**Data shown**
::::
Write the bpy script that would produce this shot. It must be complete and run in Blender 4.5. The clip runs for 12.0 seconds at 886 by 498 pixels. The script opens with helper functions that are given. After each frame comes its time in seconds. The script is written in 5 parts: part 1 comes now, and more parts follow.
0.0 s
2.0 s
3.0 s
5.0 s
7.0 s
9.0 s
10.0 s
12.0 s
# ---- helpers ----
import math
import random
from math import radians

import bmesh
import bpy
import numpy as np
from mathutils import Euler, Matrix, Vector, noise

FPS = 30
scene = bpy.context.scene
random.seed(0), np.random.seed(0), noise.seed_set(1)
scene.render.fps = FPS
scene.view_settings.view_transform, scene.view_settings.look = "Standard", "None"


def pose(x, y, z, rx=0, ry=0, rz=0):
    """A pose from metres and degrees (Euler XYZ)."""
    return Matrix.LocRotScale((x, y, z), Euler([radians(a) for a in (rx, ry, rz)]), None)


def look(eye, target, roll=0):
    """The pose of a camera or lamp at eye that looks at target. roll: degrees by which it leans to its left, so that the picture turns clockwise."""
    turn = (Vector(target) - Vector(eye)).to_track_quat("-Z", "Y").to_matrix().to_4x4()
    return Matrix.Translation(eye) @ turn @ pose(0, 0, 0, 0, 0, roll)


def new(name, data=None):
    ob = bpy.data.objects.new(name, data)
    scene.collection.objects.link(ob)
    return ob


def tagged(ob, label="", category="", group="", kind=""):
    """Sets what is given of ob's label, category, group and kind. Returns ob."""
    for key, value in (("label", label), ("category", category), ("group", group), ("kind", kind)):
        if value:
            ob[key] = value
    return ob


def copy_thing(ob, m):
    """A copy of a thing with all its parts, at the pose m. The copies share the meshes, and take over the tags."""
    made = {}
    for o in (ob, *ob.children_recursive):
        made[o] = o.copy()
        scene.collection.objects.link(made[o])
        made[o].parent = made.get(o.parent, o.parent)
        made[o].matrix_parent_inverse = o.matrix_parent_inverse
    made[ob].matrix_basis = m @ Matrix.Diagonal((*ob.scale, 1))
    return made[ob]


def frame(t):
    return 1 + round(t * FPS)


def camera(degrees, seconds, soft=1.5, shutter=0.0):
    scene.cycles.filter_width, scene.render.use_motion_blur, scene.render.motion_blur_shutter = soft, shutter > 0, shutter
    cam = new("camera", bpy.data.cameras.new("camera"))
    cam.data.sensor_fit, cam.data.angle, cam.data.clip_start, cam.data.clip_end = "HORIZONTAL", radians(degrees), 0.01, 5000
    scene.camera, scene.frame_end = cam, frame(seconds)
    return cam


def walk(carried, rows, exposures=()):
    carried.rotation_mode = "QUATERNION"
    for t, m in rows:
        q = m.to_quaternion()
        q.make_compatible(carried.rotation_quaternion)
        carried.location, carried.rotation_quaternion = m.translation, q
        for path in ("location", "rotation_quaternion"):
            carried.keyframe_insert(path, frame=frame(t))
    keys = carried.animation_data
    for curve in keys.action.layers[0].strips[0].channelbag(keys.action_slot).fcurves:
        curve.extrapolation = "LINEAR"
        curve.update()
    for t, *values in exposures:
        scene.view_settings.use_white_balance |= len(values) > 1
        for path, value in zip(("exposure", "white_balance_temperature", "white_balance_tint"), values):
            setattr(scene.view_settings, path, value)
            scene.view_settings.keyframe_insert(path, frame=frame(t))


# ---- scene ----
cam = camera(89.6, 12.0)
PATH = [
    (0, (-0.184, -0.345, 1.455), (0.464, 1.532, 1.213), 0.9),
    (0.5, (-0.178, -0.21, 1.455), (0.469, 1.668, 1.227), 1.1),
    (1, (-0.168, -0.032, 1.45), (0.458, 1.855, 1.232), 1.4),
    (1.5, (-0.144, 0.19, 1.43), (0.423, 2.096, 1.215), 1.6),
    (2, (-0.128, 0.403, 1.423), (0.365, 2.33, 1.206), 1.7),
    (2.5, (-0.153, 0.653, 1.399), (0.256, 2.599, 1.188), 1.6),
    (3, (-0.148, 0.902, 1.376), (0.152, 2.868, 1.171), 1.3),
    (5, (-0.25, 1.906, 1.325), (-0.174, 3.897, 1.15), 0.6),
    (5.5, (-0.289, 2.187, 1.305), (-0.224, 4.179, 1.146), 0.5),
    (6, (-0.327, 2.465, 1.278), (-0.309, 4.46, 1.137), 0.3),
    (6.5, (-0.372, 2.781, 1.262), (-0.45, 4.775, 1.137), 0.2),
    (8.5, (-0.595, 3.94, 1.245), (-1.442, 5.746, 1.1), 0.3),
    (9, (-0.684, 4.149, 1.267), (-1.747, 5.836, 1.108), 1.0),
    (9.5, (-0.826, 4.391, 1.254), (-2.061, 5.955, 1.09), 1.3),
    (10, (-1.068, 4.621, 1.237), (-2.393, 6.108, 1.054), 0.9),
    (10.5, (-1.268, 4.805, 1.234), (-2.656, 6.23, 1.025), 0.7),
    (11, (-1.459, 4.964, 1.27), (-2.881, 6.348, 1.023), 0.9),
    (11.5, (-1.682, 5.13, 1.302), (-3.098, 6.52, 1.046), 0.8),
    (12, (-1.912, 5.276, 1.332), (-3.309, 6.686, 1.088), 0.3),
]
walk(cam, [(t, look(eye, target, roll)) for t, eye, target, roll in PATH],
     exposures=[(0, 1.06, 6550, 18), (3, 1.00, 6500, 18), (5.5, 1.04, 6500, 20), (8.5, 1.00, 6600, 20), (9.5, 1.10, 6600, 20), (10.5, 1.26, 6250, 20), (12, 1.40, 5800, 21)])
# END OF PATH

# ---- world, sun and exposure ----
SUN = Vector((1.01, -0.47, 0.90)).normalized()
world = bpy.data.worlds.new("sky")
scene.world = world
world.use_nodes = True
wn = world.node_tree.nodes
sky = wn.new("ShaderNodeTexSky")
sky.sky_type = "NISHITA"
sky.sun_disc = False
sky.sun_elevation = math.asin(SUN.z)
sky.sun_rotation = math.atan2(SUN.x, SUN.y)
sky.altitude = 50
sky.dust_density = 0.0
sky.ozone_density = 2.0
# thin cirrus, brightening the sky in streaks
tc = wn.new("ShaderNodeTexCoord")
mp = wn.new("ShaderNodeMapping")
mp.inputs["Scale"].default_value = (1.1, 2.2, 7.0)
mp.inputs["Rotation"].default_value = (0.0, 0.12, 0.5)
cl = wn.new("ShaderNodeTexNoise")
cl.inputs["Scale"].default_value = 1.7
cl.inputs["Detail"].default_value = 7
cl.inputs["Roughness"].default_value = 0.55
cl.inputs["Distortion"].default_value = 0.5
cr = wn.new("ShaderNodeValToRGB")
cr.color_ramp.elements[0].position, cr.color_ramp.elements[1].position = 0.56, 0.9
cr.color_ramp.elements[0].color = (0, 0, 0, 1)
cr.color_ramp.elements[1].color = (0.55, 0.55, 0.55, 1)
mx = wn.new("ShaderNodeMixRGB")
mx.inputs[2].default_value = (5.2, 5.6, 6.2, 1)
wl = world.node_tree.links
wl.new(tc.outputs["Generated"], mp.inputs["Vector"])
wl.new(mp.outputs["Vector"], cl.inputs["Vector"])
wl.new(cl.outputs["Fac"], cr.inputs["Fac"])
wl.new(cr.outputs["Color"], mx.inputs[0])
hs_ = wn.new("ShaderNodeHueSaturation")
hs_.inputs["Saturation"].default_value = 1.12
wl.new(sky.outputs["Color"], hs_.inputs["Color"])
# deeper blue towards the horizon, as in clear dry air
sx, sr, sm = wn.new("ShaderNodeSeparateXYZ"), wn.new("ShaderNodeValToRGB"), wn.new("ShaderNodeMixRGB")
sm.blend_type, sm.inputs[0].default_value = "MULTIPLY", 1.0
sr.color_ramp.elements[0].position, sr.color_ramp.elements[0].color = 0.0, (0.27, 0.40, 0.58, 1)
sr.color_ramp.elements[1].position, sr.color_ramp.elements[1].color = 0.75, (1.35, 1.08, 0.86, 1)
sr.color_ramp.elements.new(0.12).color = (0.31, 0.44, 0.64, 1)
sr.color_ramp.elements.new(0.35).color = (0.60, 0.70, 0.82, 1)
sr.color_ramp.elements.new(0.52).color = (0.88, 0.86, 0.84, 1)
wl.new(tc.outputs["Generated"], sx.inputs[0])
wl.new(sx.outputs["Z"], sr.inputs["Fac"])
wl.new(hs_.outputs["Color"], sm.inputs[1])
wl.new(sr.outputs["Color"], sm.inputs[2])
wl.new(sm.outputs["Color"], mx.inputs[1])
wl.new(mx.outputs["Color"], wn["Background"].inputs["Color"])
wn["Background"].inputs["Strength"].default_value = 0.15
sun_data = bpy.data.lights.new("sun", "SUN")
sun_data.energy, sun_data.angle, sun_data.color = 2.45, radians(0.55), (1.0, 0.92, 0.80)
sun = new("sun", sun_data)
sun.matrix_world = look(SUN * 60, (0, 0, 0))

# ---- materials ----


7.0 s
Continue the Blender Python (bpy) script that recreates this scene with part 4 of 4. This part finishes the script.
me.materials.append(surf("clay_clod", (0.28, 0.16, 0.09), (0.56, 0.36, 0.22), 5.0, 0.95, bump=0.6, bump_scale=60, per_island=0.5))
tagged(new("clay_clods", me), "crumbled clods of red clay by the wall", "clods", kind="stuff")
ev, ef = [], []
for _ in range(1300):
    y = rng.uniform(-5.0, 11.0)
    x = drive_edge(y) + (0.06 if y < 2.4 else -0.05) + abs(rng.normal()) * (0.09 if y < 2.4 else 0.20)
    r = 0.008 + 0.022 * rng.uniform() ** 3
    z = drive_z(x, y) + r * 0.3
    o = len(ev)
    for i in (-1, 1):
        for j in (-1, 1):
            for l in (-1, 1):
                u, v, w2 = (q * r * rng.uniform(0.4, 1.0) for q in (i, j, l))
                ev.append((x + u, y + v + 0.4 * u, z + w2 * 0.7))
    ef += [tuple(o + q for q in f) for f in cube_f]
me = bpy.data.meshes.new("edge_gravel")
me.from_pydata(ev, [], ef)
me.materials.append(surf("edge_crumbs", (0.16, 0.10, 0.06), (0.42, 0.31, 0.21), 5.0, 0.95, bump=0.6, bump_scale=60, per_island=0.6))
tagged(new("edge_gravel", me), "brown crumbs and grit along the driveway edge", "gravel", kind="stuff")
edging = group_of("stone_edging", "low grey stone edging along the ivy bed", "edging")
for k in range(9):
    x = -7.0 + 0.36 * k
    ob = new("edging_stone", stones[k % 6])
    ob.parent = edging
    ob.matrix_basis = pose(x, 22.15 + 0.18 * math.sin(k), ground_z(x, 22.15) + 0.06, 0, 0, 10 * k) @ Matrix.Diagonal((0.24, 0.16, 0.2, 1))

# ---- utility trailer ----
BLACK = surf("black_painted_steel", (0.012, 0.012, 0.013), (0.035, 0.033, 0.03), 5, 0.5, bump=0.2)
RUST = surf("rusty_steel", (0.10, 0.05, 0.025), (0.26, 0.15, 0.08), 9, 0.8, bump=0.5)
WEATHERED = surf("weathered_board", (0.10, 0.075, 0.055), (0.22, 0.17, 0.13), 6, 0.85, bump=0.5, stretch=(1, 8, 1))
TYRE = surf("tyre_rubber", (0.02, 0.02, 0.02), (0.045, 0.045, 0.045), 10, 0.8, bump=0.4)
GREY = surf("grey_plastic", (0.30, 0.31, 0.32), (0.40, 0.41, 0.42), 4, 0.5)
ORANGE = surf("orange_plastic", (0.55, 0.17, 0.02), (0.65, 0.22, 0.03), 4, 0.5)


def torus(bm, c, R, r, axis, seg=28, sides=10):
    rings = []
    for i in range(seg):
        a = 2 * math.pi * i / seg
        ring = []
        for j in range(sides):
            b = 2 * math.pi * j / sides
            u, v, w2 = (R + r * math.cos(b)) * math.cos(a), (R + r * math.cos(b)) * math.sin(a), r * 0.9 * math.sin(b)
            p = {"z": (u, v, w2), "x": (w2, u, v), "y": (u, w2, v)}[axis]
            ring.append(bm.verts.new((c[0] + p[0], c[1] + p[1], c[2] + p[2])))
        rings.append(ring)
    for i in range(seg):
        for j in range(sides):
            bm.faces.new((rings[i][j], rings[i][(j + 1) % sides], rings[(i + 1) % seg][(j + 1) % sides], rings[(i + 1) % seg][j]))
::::
**Directive**
Report each line in the data that holds the word "Diagonal".

**Written response**
    made[ob].matrix_basis = m @ Matrix.Diagonal((*ob.scale, 1))
    ob.matrix_basis = pose(x, 22.15 + 0.18 * math.sin(k), ground_z(x, 22.15) + 0.06, 0, 0, 10 * k) @ Matrix.Diagonal((0.24, 0.16, 0.2, 1))